Par André Tosel, philosophe, Professeur émérite à l’université de Nice Sophia-Antipolis.
a pensée de Gramsci conserve une actualité considérable parce qu’elle est un laboratoire, qui n’est pas fermé. Elle est un potentiel dont il faut extraire de manière critique les trésors, sans en attendre le prêt-à-penser qui permettait de résoudre les problèmes de notre époque, ce temps de détresse pour les «subalternes» du monde.

Gramsci a consacré sa vie à définir les conditions et les perspectives d’une hégémonie des masses subalternes des cités et des campagnes des nations de l’Europe orientale et occidentale, dans une période marquée par le reflux révolutionnaire et la victoire des fascismes en Europe, mais aussi par une incertitude et un scepticisme relatifs à l’entreprise révolutionnaire dans l’URSS stalinienne. Une seule question le préoccupe, celle de la sortie des masses de la subalternité économique, sociale, politique, culturelle. La compréhension de la subalternité permet de préciser les conditions requises pour libérer la capacité de subalternes à être créateurs de civilisation. Des questions lourdes surgissent et sont encore les nôtres. Les multitudes actuelles divisées, fragmentées, humiliées seront-elles capables de faire la preuve de leur capacité à inventer une économie centrée sur la satisfaction des besoins et délivrée de la valorisation capitaliste ? Réussiront-elles à créer une politique permettant de traduire la spontanéité populaire et où la centralisation du pouvoir dans l’État et les partis dirigeants soit orientée sur la réduction de l’écart entre dirigeants et dirigés ? Parviendront-elles à une culture fondée sur une conception du monde traduisant en son langage les avancées de la pensée, et produisant une rectification critique du sens commun des masses subalternes ? Ne plus poser ces questions qui sont celles de l’hégémonie revient à avaliser la victoire actuelle du capitalisme néolibéral. Dans les pays capitalistes les plus développés, la défaite actuelle semble renvoyer l’hégémonie des subalternes à une utopie inconstructible, mais dans des pays émergents, notamment en Amérique du Sud, l’esquisse d’un procès de réalisation contraire se profile et Gramsci a été et demeure une référence.
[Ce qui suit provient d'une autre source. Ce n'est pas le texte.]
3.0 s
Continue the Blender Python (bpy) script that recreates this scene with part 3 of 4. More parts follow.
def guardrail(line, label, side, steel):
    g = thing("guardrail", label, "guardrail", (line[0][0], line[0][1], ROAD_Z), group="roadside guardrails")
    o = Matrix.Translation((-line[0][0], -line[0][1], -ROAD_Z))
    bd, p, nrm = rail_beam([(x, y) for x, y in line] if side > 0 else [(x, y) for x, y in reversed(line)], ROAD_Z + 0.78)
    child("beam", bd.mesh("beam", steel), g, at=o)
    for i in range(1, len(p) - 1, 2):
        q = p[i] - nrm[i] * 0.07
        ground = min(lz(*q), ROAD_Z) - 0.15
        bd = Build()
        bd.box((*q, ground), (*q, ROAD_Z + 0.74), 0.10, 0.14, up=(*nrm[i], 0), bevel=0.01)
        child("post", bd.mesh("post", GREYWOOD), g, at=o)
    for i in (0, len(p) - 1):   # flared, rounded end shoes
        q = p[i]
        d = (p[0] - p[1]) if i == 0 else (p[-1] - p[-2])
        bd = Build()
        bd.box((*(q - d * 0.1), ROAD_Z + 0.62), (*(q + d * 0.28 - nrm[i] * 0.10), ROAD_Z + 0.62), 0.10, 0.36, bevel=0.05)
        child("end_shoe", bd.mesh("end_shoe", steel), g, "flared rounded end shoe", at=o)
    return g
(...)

Gramsci a su poser ces questions en sortant d’une perspective stratégique dominée par la logique binaire de la confrontation « pure » du travail et du capital. D’une part, il comprend que l’hégémonie capitaliste dans le cadre national-populaire repose sur la production d’un bloc historique intégrant une pluralité de classes sociales, politiques, culturelles auxquelles il faut réserver une place et dont il faut obtenir le consensus permanent à partir de la reproduction du mécanisme d’accumulation économique – l’hégémonie naît de l’entreprise. D’autre part, les luttes nationales-populaires doivent être nécessairement articulées dans un cadre international.

Gramsci donne une leçon de méthode majeure. Il montre qu’à chaque niveau spécifique se pose la question de la traductibilité des luttes économiques limitées en luttes politiques et idéologiques, et celle de la catharsis, de la purification et transmutation de l’élément économico-corporatif en élément éthico-politique. Le moyen de ces opérations est constitué par la production d’une « réforme intellectuelle et morale » qui transforme le sens commun des subalternes pour en faire des acteurs et qui sert de base à des institutions de liberté en ancrant l’État et la politique dans la vie de la société civile. Gramsci a su inclure dans cette réforme la question des intellectuels. Il a compris la division entre intellectuels de la classe dominante, fonctionnaires de ses activités spécifiques (économie, politique, droit), et ceux de la classe dominée candidate à l’hégémonie. Gramsci a su ainsi imiter et corriger l’utopie issue de Marx et reprise par le bolchevisme, celle de la thématique de la fin de l’État, des classes, de la religion, du marché en général, du droit.

Ce réalisme politique libérateur est aujourd’hui limité sous trois points de vue : tout d’abord fait problème la conception du parti un et englobant, « le prince moderne », supposé représenter et orienter les transformations de la société en sa totalité. Ensuite la thèse féconde selon laquelle l’hégémonie naît de l’usine est certes liée à la reconnaissance des transformations du travail mais elle défend un industrialisme fordiste disciplinaire remplacé par les contraintes subtiles du management qui capture les demandes d’autonomie individuelle et de subjectivation. Enfin, cet industrialisme n’est pas en mesure de faire face à la question écologique majeure. Il nous appartient de travailler à une théorie critique spécifique des formes, des modes de subjectivité sociale et des contradictions du capitalisme de l’époque de la mondialisation.